56 pages • 1 hour read
Written in the late 1300s, Geoffrey Chaucer’s The Canterbury Tales is one of the greatest surviving works of Middle English literature, and was a huge influence on later writers from Shakespeare to Keats, among many others.
This guide refers to Neville Coghill’s modern English translation (Penguin, 2003).
Plot Summary
The Canterbury Tales tells the story of a group of pilgrims traveling from London to Canterbury to visit the holy shrine of St. Thomas Becket. This is a story made of stories: Each of the pilgrims takes a turn as a storyteller, with a banquet promised to the person who tells the best tale.
The poem begins with a Prologue, in which a shrewd narrator—who, oddly enough, shares a name with his author—stops at the Tabard Inn on the night before his pilgrimage begins. There, he meets the host of other pilgrims who will become his traveling companions and assesses the character of each. They’re a lively, hearty bunch, and often not exactly as one would expect: The religious figures, in particular, are often corrupt and flesh-loving (though there are a few truly holy people among them). The tavern’s Host suggests the pilgrims should have a storytelling competition as they travel and offers to go along with them as a judge. The company happily agrees, and they set off together the next morning.
Each of the tales that follows is told in the voice of one of the pilgrims—and, as the Tales progress, those pilgrims often react to each other, telling stories that insult the person who spoke before them or balancing a tale of moral instruction with a dirty joke (The crude Miller, for instance, insists on following the gentle Knight’s chivalrous romance with a bawdy tale of adultery, trickery, and flatulence—and in turn infuriates the sour old Reeve, who retorts with a story about a cheating miller who got what was coming to him.). The stories are often retellings of familiar narratives; through his characters, Chaucer puts a human spin on even the most preachy of old tales, and finds humor everywhere he looks—from the heights of Mount Olympus to the dirt of the barnyard.
The Canterbury Tales also provides an energetic picture of daily life in medieval England—a world in which intense religious conviction lived side-by-side (and indeed often coincided) with untamable sexuality, greed, and casual violence. Chaucer’s polyphonic portrait of his world feels both historically rooted and timeless: This is, indeed, the nature of human beings.

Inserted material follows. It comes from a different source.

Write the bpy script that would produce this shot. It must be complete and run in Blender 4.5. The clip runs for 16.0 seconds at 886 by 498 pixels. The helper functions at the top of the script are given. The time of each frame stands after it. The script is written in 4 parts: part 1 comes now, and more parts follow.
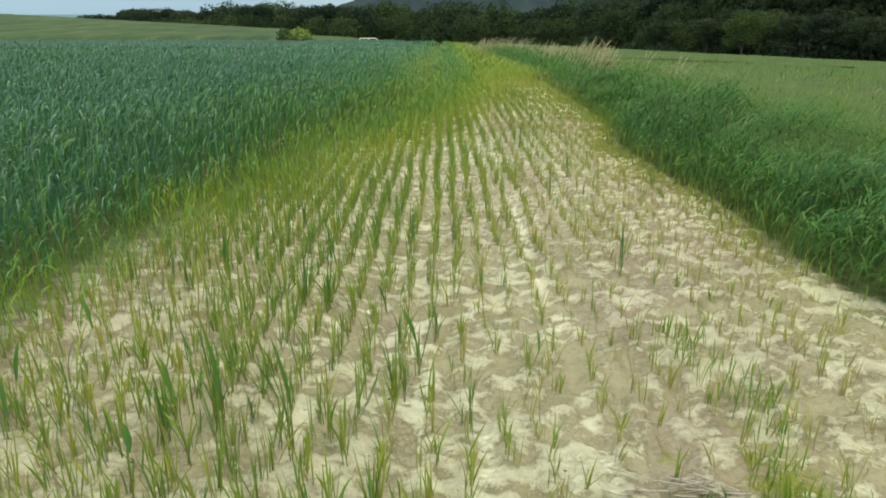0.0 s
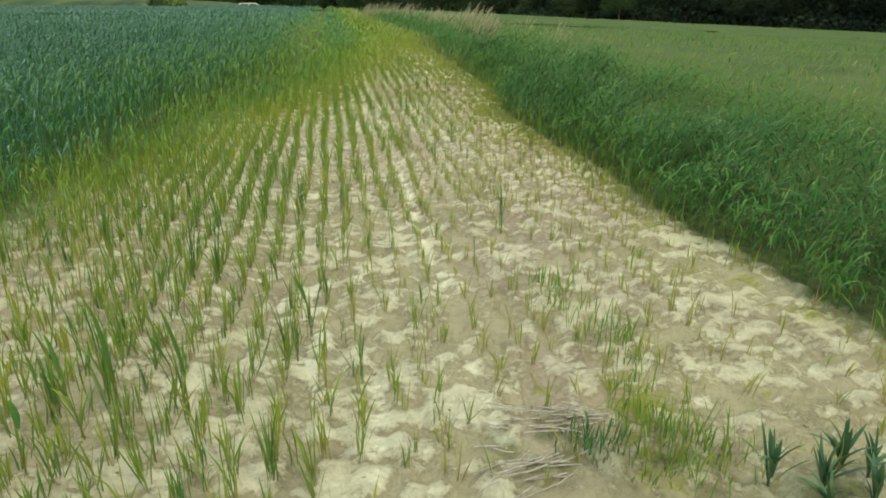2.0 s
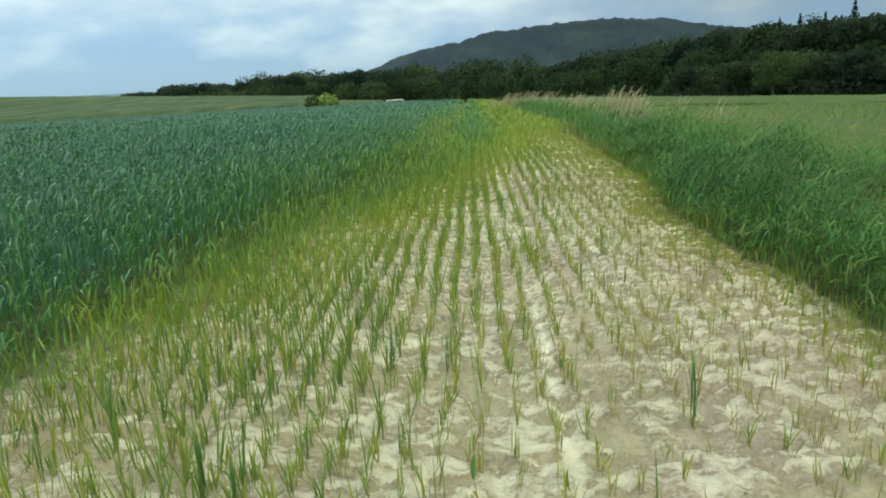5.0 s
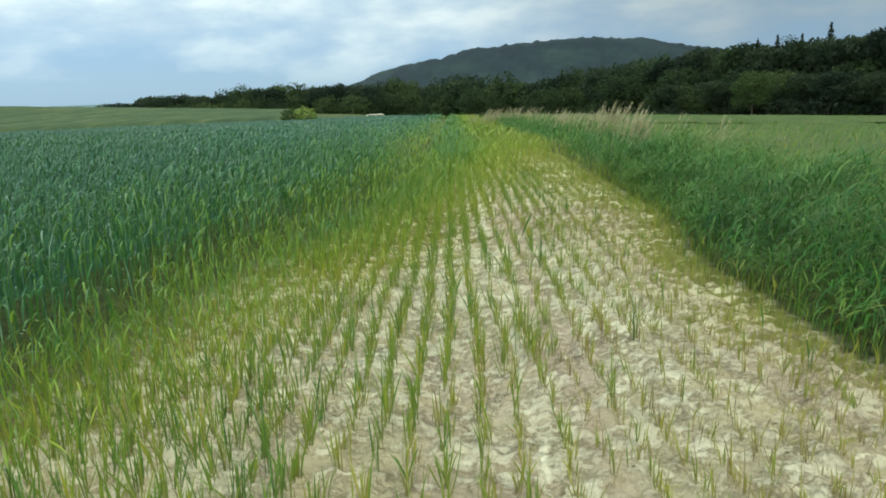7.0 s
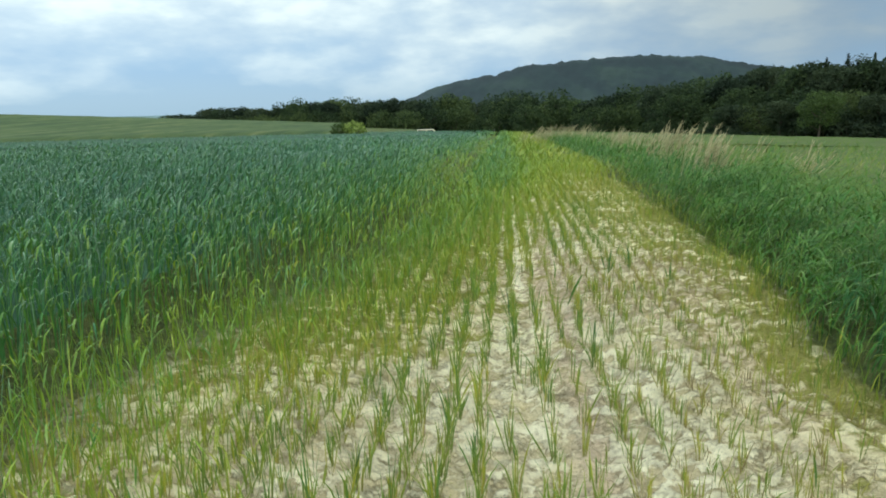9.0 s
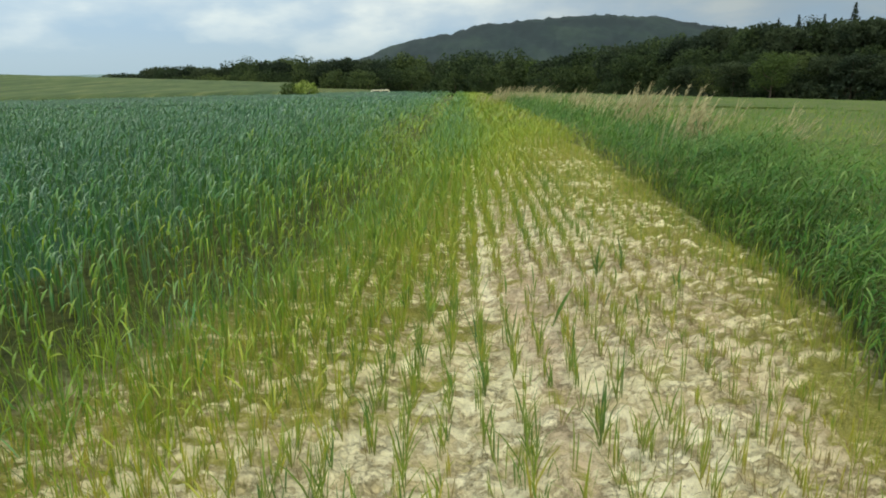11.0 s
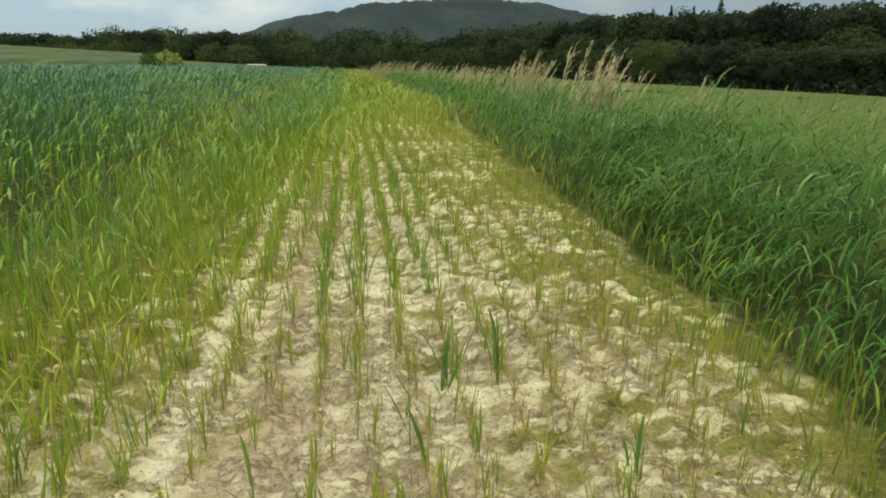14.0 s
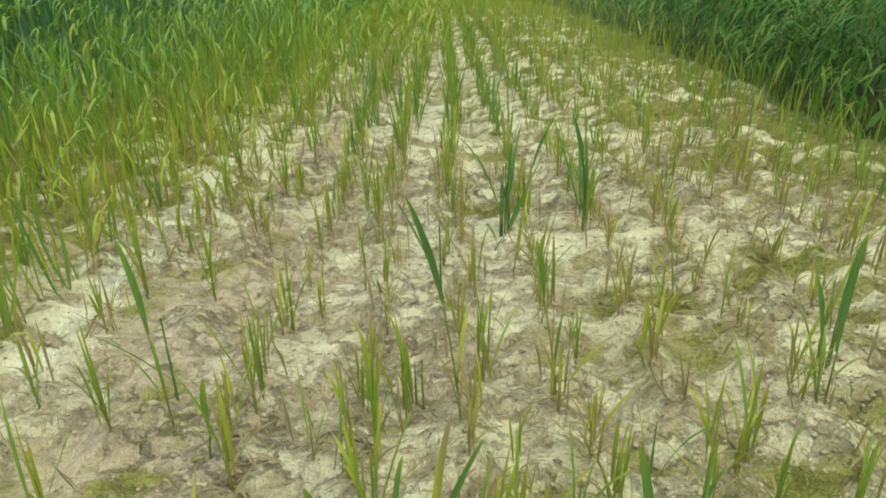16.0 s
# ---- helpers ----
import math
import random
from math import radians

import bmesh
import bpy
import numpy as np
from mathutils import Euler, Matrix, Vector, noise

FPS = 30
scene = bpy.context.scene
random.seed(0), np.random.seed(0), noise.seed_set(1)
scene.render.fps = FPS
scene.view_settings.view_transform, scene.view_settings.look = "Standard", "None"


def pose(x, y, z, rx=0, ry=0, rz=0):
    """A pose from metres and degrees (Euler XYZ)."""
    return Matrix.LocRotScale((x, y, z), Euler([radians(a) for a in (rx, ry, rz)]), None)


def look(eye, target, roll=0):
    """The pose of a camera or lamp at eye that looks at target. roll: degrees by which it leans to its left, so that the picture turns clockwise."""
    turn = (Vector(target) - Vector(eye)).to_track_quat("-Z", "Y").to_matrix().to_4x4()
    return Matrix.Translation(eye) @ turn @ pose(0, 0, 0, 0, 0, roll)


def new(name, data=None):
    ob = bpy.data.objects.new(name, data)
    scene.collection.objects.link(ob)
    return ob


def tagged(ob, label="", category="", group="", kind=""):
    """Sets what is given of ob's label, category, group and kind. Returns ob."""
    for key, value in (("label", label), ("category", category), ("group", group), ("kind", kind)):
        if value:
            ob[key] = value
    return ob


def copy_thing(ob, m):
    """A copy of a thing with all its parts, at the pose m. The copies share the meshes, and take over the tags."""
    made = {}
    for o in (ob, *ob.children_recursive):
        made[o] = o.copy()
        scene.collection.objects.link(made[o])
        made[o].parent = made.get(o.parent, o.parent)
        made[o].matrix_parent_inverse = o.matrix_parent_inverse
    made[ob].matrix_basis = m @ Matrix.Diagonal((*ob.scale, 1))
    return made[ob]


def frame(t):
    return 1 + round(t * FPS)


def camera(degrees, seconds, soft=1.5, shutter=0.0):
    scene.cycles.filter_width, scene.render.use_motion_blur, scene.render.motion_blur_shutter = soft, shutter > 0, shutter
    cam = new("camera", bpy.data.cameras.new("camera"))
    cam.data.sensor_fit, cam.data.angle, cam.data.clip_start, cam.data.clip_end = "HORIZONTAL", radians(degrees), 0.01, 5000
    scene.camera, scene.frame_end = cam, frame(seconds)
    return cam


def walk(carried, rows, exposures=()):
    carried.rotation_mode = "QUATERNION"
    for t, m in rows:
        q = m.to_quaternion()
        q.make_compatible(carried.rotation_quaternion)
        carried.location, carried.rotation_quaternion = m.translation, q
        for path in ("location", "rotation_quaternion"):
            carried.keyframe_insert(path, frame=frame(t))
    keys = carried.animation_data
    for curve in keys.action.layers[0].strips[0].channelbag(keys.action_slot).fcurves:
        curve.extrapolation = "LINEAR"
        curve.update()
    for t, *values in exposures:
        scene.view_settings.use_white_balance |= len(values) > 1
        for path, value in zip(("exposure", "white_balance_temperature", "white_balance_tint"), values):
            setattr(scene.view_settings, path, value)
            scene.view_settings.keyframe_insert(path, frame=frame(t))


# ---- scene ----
cam = camera(67.1, 16.0, soft=1.85)
PATH = [
    (0, (-0.18, 1.09, 1.242), (-0.181, 2.98, 0.591), 0.0),
    (0.5, (-0.112, 0.909, 1.273), (-0.058, 2.782, 0.574), 1.9),
    (1, (-0.157, 0.889, 1.268), (-0.03, 2.731, 0.497), 0.6),
    (1.5, (-0.181, 0.932, 1.273), (0.035, 2.767, 0.508), -0.4),
    (2, (-0.137, 0.955, 1.262), (0.162, 2.789, 0.524), 0.3),
    (2.5, (-0.037, 0.985, 1.274), (0.1, 2.852, 0.57), 1.2),
    (3, (0.024, 1.052, 1.28), (-0.087, 2.948, 0.652), -0.8),
    (3.5, (-0.011, 1.211, 1.263), (-0.185, 3.124, 0.706), -0.6),
    (4, (-0.025, 1.432, 1.259), (-0.146, 3.356, 0.728), -2.9),
    (4.2, (-0.011, 1.564, 1.248), (-0.121, 3.492, 0.726), -3.9),
    (6.3, (0.03, 3.143, 1.127), (-0.064, 5.086, 0.664), -2.0),
    (6.5, (0.028, 3.257, 1.126), (-0.069, 5.201, 0.667), -3.4),
    (7, (0.057, 3.585, 1.126), (0.013, 5.532, 0.674), -2.45),
    (7.5, (0.144, 3.953, 1.127), (0.079, 5.907, 0.706), -0.9),
    (8, (0.137, 4.278, 1.123), (0.034, 6.234, 0.715), -0.45),
    (8.5, (0.138, 4.597, 1.119), (-0.031, 6.551, 0.726), -1.65),
    (9, (0.213, 4.939, 1.123), (0.023, 6.888, 0.72), -1.6),
    (9.2, (0.236, 5.084, 1.116), (0.08, 7.035, 0.704), -1.25),
    (11.3, (0.179, 6.129, 1.115), (0.127, 8.058, 0.589), -1.75),
    (11.5, (0.193, 6.3, 1.101), (0.153, 8.228, 0.573), -2.0),
    (12, (0.183, 6.631, 1.07), (0.214, 8.573, 0.591), -1.6),
    (12.5, (0.222, 6.923, 1.043), (0.402, 8.863, 0.593), -1.35),
    (13, (0.372, 7.261, 0.997), (0.557, 9.205, 0.566), 0.55),
    (13.5, (0.532, 7.595, 0.935), (0.794, 9.514, 0.434), -0.5),
    (14, (0.688, 7.931, 0.83), (0.949, 9.83, 0.258), 0.6),
    (14.5, (0.781, 8.232, 0.562), (0.768, 10.108, -0.131), -0.7),
    (15, (0.8, 8.335, 0.354), (0.8, 10.193, -0.385), 1.8),
    (15.5, (0.804, 8.352, 0.345), (0.818, 10.182, -0.46), 1.1),
    (16, (0.8, 8.352, 0.461), (0.786, 10.185, -0.341), -1.3),
]
walk(cam, [(t, look(eye, target, roll)) for t, eye, target, roll in PATH],
     [(0, 0.12, 6700, -8), (1.5, 0.1, 6700, -9), (2, 0.02, 6700, -9), (3.5, 0.04, 6200, -10), (6.5, 0.1, 6300, -9), (9.2, 0.12, 6300, -7), (11.3, 0.12, 7350, -4),
      (13, 0.07, 7650, -4), (14.5, 0.10, 7700, -7), (16, 0.16, 6800, -13)])
# ---------- world, sun, exposure ----------
SUN_DIR = Vector((0.55, -0.45, 0.95)).normalized()
world = bpy.data.worlds.new("world")
scene.world = world
world.use_nodes = True


class Nodes:
    """A short way to write node trees."""

    def __init__(self, tree):
        self.tree = tree

    def add(self, kind, ins=()):
        node = self.tree.nodes.new("ShaderNode" + kind)
        for key, value in dict(ins).items():
            if isinstance(value, bpy.types.NodeSocket):
                self.tree.links.new(value, node.inputs[key])
            else:
                node.inputs[key].default_value = value
        return node

    def math(self, op, a, b=0.0, c=0.0, clamp=False):
        node = self.add("Math")
        node.operation, node.use_clamp = op, clamp
        for key, value in enumerate((a, b, c)):
            if isinstance(value, bpy.types.NodeSocket):
                self.tree.links.new(value, node.inputs[key])
            else:
                node.inputs[key].default_value = value
        return node.outputs[0]

    def attribute(self, name):
        node = self.add("Attribute")
        node.attribute_name = name
        return node.outputs["Fac"]

    def ramp(self, fac, stops, mode="LINEAR"):
        node = self.add("ValToRGB", {0: fac})
        node.color_ramp.interpolation = mode
        e = node.color_ramp.elements
        while len(e) < len(stops):
            e.new(0.5)
        for item, (pos, col) in zip(e, stops):
            item.position = pos
            item.color = (*col, 1) if len(col) == 3 else col
        return node.outputs[0]

    def mix(self, fac, a, b, blend="MIX"):
        node = self.add("Mix")
        node.data_type, node.blend_type = "RGBA", blend
        for key, value in ((0, fac), (6, a), (7, b)):
            if isinstance(value, bpy.types.NodeSocket):
                self.tree.links.new(value, node.inputs[key])
            else:
                node.inputs[key].default_value = value
        return node.outputs[2]

    def noise(self, vec, scale, detail=3.0, rough=0.55, dist=0.0):
        return self.add("TexNoise", {"Vector": vec, "Scale": scale, "Detail": detail, "Roughness": rough, "Distortion": dist}).outputs[0]


def grey(v):
    return (v, v, v)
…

Chaucer never completed The Canterbury Tales, and there’s some scholarly debate about the ordering of the stories (both in terms of when they were written and in terms of their sequence). But the fragmentary, changeable shape of the surviving narrative fits right in with the Tales’ interest in shifting perspectives and collaborative meaning-making. As the Host mock-solemnly says, referring to no lesser authority than the Gospels: “It has been told again and yet again/By various writers; but I may explain/No one Evangelist would have sufficed/To tell us of the pains of Jesus Christ./Nor does each tell it as the others do;/Nevertheless what each has said is true,/And all agree as to their general sense,/Though each with some degree of difference” (184).